Written problem: Repeat the full listing, word for word.
··· Given information
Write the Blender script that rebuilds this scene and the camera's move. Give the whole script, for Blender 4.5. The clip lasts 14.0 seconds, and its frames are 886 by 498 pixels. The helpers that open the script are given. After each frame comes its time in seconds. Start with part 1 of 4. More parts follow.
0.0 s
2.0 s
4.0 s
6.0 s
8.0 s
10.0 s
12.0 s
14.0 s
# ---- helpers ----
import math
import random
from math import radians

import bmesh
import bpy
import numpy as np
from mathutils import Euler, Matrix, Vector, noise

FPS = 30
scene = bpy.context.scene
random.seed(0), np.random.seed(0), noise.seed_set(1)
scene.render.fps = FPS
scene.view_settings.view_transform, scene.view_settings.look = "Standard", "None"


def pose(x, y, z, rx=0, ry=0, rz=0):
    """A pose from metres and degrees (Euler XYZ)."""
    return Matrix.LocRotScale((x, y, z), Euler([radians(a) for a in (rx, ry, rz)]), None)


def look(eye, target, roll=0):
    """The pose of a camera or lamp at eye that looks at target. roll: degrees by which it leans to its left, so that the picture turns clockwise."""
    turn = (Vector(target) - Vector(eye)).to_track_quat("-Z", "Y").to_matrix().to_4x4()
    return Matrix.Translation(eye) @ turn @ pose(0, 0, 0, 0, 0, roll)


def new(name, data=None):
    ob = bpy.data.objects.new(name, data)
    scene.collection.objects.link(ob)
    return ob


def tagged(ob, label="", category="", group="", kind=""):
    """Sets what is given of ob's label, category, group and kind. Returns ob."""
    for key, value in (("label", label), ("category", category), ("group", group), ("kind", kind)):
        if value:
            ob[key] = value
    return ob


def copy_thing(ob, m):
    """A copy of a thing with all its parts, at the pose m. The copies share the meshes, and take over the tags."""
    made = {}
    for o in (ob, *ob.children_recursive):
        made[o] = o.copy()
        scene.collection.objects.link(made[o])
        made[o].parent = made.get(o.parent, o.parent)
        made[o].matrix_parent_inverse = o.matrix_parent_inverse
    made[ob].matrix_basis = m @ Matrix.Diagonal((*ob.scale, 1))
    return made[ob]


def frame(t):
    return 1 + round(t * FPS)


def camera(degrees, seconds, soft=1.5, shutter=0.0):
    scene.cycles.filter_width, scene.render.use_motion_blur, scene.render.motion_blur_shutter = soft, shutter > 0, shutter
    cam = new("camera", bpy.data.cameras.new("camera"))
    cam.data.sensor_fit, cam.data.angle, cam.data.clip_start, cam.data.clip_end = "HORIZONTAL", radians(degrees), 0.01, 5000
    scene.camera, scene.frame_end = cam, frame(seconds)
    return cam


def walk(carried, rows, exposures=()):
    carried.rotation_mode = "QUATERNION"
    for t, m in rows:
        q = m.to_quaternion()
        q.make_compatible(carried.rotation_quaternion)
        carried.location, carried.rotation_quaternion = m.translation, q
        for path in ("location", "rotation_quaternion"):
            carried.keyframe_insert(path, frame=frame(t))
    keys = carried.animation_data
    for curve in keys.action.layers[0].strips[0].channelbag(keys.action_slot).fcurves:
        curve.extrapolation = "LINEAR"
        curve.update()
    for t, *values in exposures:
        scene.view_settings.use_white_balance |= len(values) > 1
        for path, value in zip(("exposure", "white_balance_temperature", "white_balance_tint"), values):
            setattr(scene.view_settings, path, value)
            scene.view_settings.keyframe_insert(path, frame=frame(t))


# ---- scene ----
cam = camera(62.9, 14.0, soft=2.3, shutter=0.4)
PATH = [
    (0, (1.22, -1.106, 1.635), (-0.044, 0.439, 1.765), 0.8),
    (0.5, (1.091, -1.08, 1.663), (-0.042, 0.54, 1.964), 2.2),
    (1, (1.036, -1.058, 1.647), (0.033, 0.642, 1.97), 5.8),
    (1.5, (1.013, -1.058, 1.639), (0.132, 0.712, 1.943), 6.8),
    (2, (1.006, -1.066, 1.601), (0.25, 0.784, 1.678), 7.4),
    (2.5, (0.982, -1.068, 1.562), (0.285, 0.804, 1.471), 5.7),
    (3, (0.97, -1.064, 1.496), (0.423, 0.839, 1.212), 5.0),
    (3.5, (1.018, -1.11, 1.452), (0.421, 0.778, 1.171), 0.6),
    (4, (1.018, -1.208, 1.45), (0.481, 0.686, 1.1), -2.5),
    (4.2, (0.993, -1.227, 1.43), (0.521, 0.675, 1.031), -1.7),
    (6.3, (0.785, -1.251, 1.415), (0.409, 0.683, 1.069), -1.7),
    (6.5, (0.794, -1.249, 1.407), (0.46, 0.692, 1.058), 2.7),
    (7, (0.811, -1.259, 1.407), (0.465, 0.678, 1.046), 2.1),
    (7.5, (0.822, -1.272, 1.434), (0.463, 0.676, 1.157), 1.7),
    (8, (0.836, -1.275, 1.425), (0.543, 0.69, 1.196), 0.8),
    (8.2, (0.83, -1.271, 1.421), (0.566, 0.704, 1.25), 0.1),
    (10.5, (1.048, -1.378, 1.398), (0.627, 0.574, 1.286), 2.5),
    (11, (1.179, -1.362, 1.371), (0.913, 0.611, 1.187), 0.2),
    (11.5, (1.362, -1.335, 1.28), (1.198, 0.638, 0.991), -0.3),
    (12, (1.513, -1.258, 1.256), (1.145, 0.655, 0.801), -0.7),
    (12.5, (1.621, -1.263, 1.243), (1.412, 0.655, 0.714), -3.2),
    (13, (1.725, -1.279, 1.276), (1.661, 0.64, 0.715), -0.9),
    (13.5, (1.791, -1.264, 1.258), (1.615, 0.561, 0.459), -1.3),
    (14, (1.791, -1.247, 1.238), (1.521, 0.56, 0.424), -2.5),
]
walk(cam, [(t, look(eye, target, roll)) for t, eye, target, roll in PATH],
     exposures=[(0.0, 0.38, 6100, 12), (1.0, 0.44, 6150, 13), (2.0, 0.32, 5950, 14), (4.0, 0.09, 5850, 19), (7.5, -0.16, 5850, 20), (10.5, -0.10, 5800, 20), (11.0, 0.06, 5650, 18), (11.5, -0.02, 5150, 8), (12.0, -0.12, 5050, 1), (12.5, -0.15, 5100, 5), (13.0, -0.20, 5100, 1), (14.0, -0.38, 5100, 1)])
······
Written solution:
Write the Blender script that rebuilds this scene and the camera's move. Give the whole script, for Blender 4.5. The clip lasts 14.0 seconds, and its frames are 886 by 498 pixels. The helpers that open the script are given. After each frame comes its time in seconds. Start with part 1 of 4. More parts follow.
0.0 s
2.0 s
4.0 s
6.0 s
8.0 s
10.0 s
12.0 s
14.0 s
# ---- helpers ----
import math
import random
from math import radians

import bmesh
import bpy
import numpy as np
from mathutils import Euler, Matrix, Vector, noise

FPS = 30
scene = bpy.context.scene
random.seed(0), np.random.seed(0), noise.seed_set(1)
scene.render.fps = FPS
scene.view_settings.view_transform, scene.view_settings.look = "Standard", "None"


def pose(x, y, z, rx=0, ry=0, rz=0):
    """A pose from metres and degrees (Euler XYZ)."""
    return Matrix.LocRotScale((x, y, z), Euler([radians(a) for a in (rx, ry, rz)]), None)


def look(eye, target, roll=0):
    """The pose of a camera or lamp at eye that looks at target. roll: degrees by which it leans to its left, so that the picture turns clockwise."""
    turn = (Vector(target) - Vector(eye)).to_track_quat("-Z", "Y").to_matrix().to_4x4()
    return Matrix.Translation(eye) @ turn @ pose(0, 0, 0, 0, 0, roll)


def new(name, data=None):
    ob = bpy.data.objects.new(name, data)
    scene.collection.objects.link(ob)
    return ob


def tagged(ob, label="", category="", group="", kind=""):
    """Sets what is given of ob's label, category, group and kind. Returns ob."""
    for key, value in (("label", label), ("category", category), ("group", group), ("kind", kind)):
        if value:
            ob[key] = value
    return ob


def copy_thing(ob, m):
    """A copy of a thing with all its parts, at the pose m. The copies share the meshes, and take over the tags."""
    made = {}
    for o in (ob, *ob.children_recursive):
        made[o] = o.copy()
        scene.collection.objects.link(made[o])
        made[o].parent = made.get(o.parent, o.parent)
        made[o].matrix_parent_inverse = o.matrix_parent_inverse
    made[ob].matrix_basis = m @ Matrix.Diagonal((*ob.scale, 1))
    return made[ob]


def frame(t):
    return 1 + round(t * FPS)


def camera(degrees, seconds, soft=1.5, shutter=0.0):
    scene.cycles.filter_width, scene.render.use_motion_blur, scene.render.motion_blur_shutter = soft, shutter > 0, shutter
    cam = new("camera", bpy.data.cameras.new("camera"))
    cam.data.sensor_fit, cam.data.angle, cam.data.clip_start, cam.data.clip_end = "HORIZONTAL", radians(degrees), 0.01, 5000
    scene.camera, scene.frame_end = cam, frame(seconds)
    return cam


def walk(carried, rows, exposures=()):
    carried.rotation_mode = "QUATERNION"
    for t, m in rows:
        q = m.to_quaternion()
        q.make_compatible(carried.rotation_quaternion)
        carried.location, carried.rotation_quaternion = m.translation, q
        for path in ("location", "rotation_quaternion"):
            carried.keyframe_insert(path, frame=frame(t))
    keys = carried.animation_data
    for curve in keys.action.layers[0].strips[0].channelbag(keys.action_slot).fcurves:
        curve.extrapolation = "LINEAR"
        curve.update()
    for t, *values in exposures:
        scene.view_settings.use_white_balance |= len(values) > 1
        for path, value in zip(("exposure", "white_balance_temperature", "white_balance_tint"), values):
            setattr(scene.view_settings, path, value)
            scene.view_settings.keyframe_insert(path, frame=frame(t))


# ---- scene ----
cam = camera(62.9, 14.0, soft=2.3, shutter=0.4)
PATH = [
    (0, (1.22, -1.106, 1.635), (-0.044, 0.439, 1.765), 0.8),
    (0.5, (1.091, -1.08, 1.663), (-0.042, 0.54, 1.964), 2.2),
    (1, (1.036, -1.058, 1.647), (0.033, 0.642, 1.97), 5.8),
    (1.5, (1.013, -1.058, 1.639), (0.132, 0.712, 1.943), 6.8),
    (2, (1.006, -1.066, 1.601), (0.25, 0.784, 1.678), 7.4),
    (2.5, (0.982, -1.068, 1.562), (0.285, 0.804, 1.471), 5.7),
    (3, (0.97, -1.064, 1.496), (0.423, 0.839, 1.212), 5.0),
    (3.5, (1.018, -1.11, 1.452), (0.421, 0.778, 1.171), 0.6),
    (4, (1.018, -1.208, 1.45), (0.481, 0.686, 1.1), -2.5),
    (4.2, (0.993, -1.227, 1.43), (0.521, 0.675, 1.031), -1.7),
    (6.3, (0.785, -1.251, 1.415), (0.409, 0.683, 1.069), -1.7),
    (6.5, (0.794, -1.249, 1.407), (0.46, 0.692, 1.058), 2.7),
    (7, (0.811, -1.259, 1.407), (0.465, 0.678, 1.046), 2.1),
    (7.5, (0.822, -1.272, 1.434), (0.463, 0.676, 1.157), 1.7),
    (8, (0.836, -1.275, 1.425), (0.543, 0.69, 1.196), 0.8),
    (8.2, (0.83, -1.271, 1.421), (0.566, 0.704, 1.25), 0.1),
    (10.5, (1.048, -1.378, 1.398), (0.627, 0.574, 1.286), 2.5),
    (11, (1.179, -1.362, 1.371), (0.913, 0.611, 1.187), 0.2),
    (11.5, (1.362, -1.335, 1.28), (1.198, 0.638, 0.991), -0.3),
    (12, (1.513, -1.258, 1.256), (1.145, 0.655, 0.801), -0.7),
    (12.5, (1.621, -1.263, 1.243), (1.412, 0.655, 0.714), -3.2),
    (13, (1.725, -1.279, 1.276), (1.661, 0.64, 0.715), -0.9),
    (13.5, (1.791, -1.264, 1.258), (1.615, 0.561, 0.459), -1.3),
    (14, (1.791, -1.247, 1.238), (1.521, 0.56, 0.424), -2.5),
]
walk(cam, [(t, look(eye, target, roll)) for t, eye, target, roll in PATH],
     exposures=[(0.0, 0.38, 6100, 12), (1.0, 0.44, 6150, 13), (2.0, 0.32, 5950, 14), (4.0, 0.09, 5850, 19), (7.5, -0.16, 5850, 20), (10.5, -0.10, 5800, 20), (11.0, 0.06, 5650, 18), (11.5, -0.02, 5150, 8), (12.0, -0.12, 5050, 1), (12.5, -0.15, 5100, 5), (13.0, -0.20, 5100, 1), (14.0, -0.38, 5100, 1)])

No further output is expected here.